At the same time, most of the text in Rules and Proposed Rules is not legal text. Agencies spend many pages summarizing the rule in plain language, discussing the motivation and legal foundation of the rule, responding to comments, and dealing with other procedural matters. I call this non-legal text collectively discussion text.
The plot below shows the distribution of the lengths of legal and discussion text for all simple streams between 1994 and 2017, measured by number of paragraphs (note that discussion paragraphs are typically longer than legal paragraphs). There is a broad range of document sizes and legal complexity. Some documents are very long.
When proposal present draft versions of legal text, it provides an opportunity to examine how the legal text changes between the Proposal and final Rule. I’ll present data based on two measures of change.
Legal paragraph growth: I define the growth in legal paragraphs as the change in the number of legal paragraphs divided by the average number of legal paragraphs in the two documents.

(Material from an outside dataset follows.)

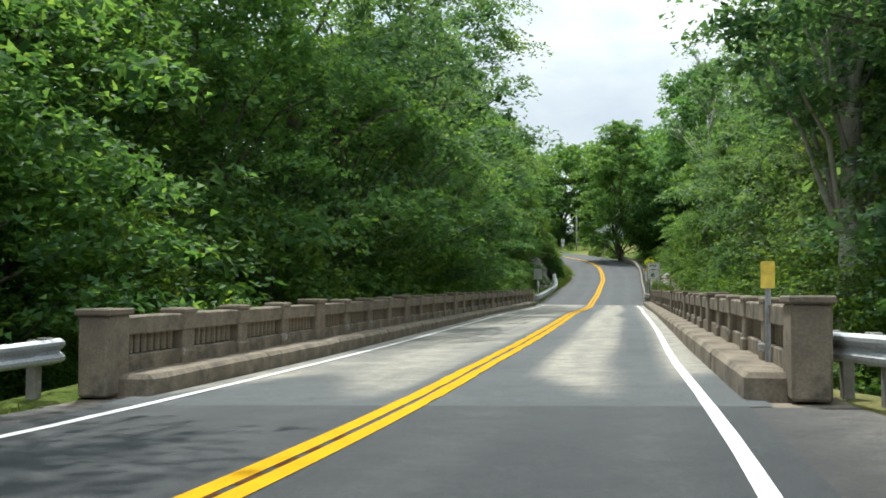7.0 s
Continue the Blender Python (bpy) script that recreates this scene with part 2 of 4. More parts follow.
SIGN_WHITE = surface("sign_white", (0.74, 0.75, 0.73), (0.84, 0.85, 0.83), 3, 18, 0.5, relief=0.05, depth=0.002, stain=(0.52, 0.49, 0.44), stain_scale=4.0)
SIGN_GREEN = surface("sign_green", (0.0, 0.3, 0.2), (0.005, 0.36, 0.25), 3, 18, 0.5, relief=0.05, depth=0.002)
SIGN_BLACK = surface("sign_black", (0.012, 0.012, 0.012), (0.025, 0.024, 0.023), 3, 30, 0.6, relief=0.05, depth=0.002)
SIGN_RED = surface("sign_red", (0.55, 0.03, 0.01), (0.62, 0.05, 0.02), 3, 30, 0.6, relief=0.05, depth=0.002)
MARKER_RED = surface("faded_red", (0.32, 0.05, 0.03), (0.42, 0.085, 0.05), 3, 30, 0.7, relief=0.05, depth=0.002)
SIGN_BACK = surface("sign_back_aluminium", (0.4, 0.41, 0.41), (0.5, 0.51, 0.5), 2, 15, 0.55, 0.4, 0.05, 0.002)
MAROON = surface("maroon_board", (0.14, 0.012, 0.02), (0.19, 0.02, 0.03), 3, 30, 0.6, relief=0.05, depth=0.002)
WHITE_PAINT = surface("white_paint", (0.7, 0.7, 0.68), (0.8, 0.8, 0.78), 1, 20, 0.6, relief=0.05, depth=0.002)
SIDING = surface("grey_siding", (0.5, 0.52, 0.52), (0.6, 0.62, 0.62), 0.5, 10, 0.7, relief=0.1, depth=0.01)
SHINGLE = surface("roof_shingle", (0.06, 0.06, 0.062), (0.11, 0.11, 0.11), 2, 12, 0.9, relief=0.5, depth=0.02)
GLASSY = surface("dark_window", (0.02, 0.025, 0.03), (0.04, 0.045, 0.05), 1, 5, 0.1, relief=0.02, depth=0.001)
WIRE = surface("black_cable", (0.02, 0.02, 0.02), (0.04, 0.04, 0.04), 1, 10, 0.6, relief=0.0)
GUARD_YELLOW = surface("yellow_plastic", (0.7, 0.5, 0.05), (0.8, 0.6, 0.1), 1, 10, 0.5, relief=0.02)
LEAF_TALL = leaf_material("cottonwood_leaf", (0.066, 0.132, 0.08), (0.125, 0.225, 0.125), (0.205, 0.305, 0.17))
LEAF_DEEP = leaf_material("maple_leaf", (0.07, 0.149, 0.07), (0.138, 0.264, 0.104), (0.24, 0.36, 0.122))
LEAF_BUSH = leaf_material("shrub_leaf", (0.052, 0.108, 0.04), (0.115, 0.21, 0.062), (0.205, 0.3, 0.08))
# olive leaf tone, darkened so its colour carries the right-hand woods' shade
LEAF_SHADE_TONED = leaf_material("shade_toned_olive_leaf", (0.05, 0.088, 0.042), (0.092, 0.15, 0.062), (0.17, 0.225, 0.08))
LEAF_BRIGHT = leaf_material("bright_leaf", (0.12, 0.22, 0.03), (0.22, 0.36, 0.05), (0.36, 0.46, 0.07))
LEAF_CEDAR = leaf_material("cedar_spray", (0.075, 0.135, 0.054), (0.15, 0.232, 0.088), (0.23, 0.3, 0.118))
GRASS_BLADE = leaf_material("grass_blade", (0.055, 0.092, 0.022), (0.115, 0.15, 0.042), (0.23, 0.215, 0.09))
DRY_STALK = leaf_material("dry_weed", (0.075, 0.055, 0.038), (0.14, 0.108, 0.072), (0.21, 0.172, 0.118))
GREEN_WEED = leaf_material("green_weed", (0.032, 0.06, 0.02), (0.062, 0.105, 0.033), (0.14, 0.15, 0.065))
GROUND = ground_material()

# ---------------------------------------------------------------- mesh tools


def mesh_from(name, verts, faces, material, smooth=False):
    me = bpy.data.meshes.new(name)
    me.from_pydata([tuple(v) for v in verts], [], [tuple(f) for f in faces])
    me.materials.append(material)
    if smooth:
        me.polygons.foreach_set("use_smooth", [True] * len(me.polygons))
    me.update()
    return me


def quads_mesh(name, corners, material):
    """A mesh of loose faces from an array of n x 3 or n x 4 corners."""
    n, k = corners.shape[:2]
    me = bpy.data.meshes.new(name)
    me.vertices.add(k * n)
    me.vertices.foreach_set("co", np.ascontiguousarray(corners, np.float32).ravel())
    me.loops.add(k * n)
    me.loops.foreach_set("vertex_index", np.arange(k * n, dtype=np.int32))
    me.polygons.add(n)
    me.polygons.foreach_set("loop_start", np.arange(0, k * n, k, dtype=np.int32))
    me.materials.append(material)
    me.update(calc_edges=True)
    return me


def part(name, data, parent, label="", place=None):
    ob = new(name, data)
    ob.parent = parent
    if place is not None:
        ob.matrix_basis = place
    if label:
        ob["label"] = label
    return ob


def bm_mesh(name, bm, material, smooth=False):
    me = bpy.data.meshes.new(name)
    bm.normal_update()
    bm.to_mesh(me)
    bm.free()
    me.materials.append(material)
    if smooth:
        me.polygons.foreach_set("use_smooth", [True] * len(me.polygons))
    return me


def box_mesh(name, size, material, bevel=0.0, centre=(0, 0, 0), top=1.0):
    """A box with bevelled edges; top narrows its upper face."""
    bm = bmesh.new()
    bmesh.ops.create_cube(bm, size=1)
    for v in bm.verts:
        k = top if v.co.z > 0 else 1.0
        v.co = Vector((v.co.x * size[0] * k + centre[0], v.co.y * size[1] * k + centre[1], v.co.z * size[2] + centre[2]))
    if bevel:
        bmesh.ops.bevel(bm, geom=bm.edges[:], offset=bevel, segments=1, affect="EDGES")
    return bm_mesh(name, bm, material)


def tube(points, radii, sides=8):
    """Rings of a tapered tube along points, with closed ends."""
    verts, faces = [], []
    pts = [Vector(p) for p in points]
    for i, p in enumerate(pts):
        d = (pts[min(i + 1, len(pts) - 1)] - pts[max(i - 1, 0)]).normalized()
        a = d.orthogonal().normalized() if abs(d.z) < 0.95 else Vector((1, 0, 0)).cross(d).normalized()
        b = d.cross(a)
        for k in range(sides):
            q = 2 * math.pi * k / sides
            verts.append(p + radii[i] * (math.cos(q) * a + math.sin(q) * b))
    for i in range(len(pts) - 1):
        for k in range(sides):
            j = (k + 1) % sides
            faces.append((i * sides + k, i * sides + j, (i + 1) * sides + j, (i + 1) * sides + k))
    faces += [tuple(range(sides))[::-1], tuple(range((len(pts) - 1) * sides, len(pts) * sides))]
    return verts, faces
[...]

Legal paragraph Jaccard index: This measures the fraction of paragraphs that are modified between documents. It is defined the number of unique paragraphs that appear in both documents divided by the number of unique paragraphs that appear in either document. It is therefore a measure of similarity: A Jaccard index of 1 indicates that no paragraphs have been modified or dropped between documents, and a Jaccard index of 0 indicates complete replacement (or at least small changes to every paragraph).
When computing these measures, I restrict the sample of simple streams to those where the Proposed Rule has at least one legal paragraph. The measures are still defined for other cases, but the interpretation is much less clear and I would like to handle the case of proposals with no legal text separately.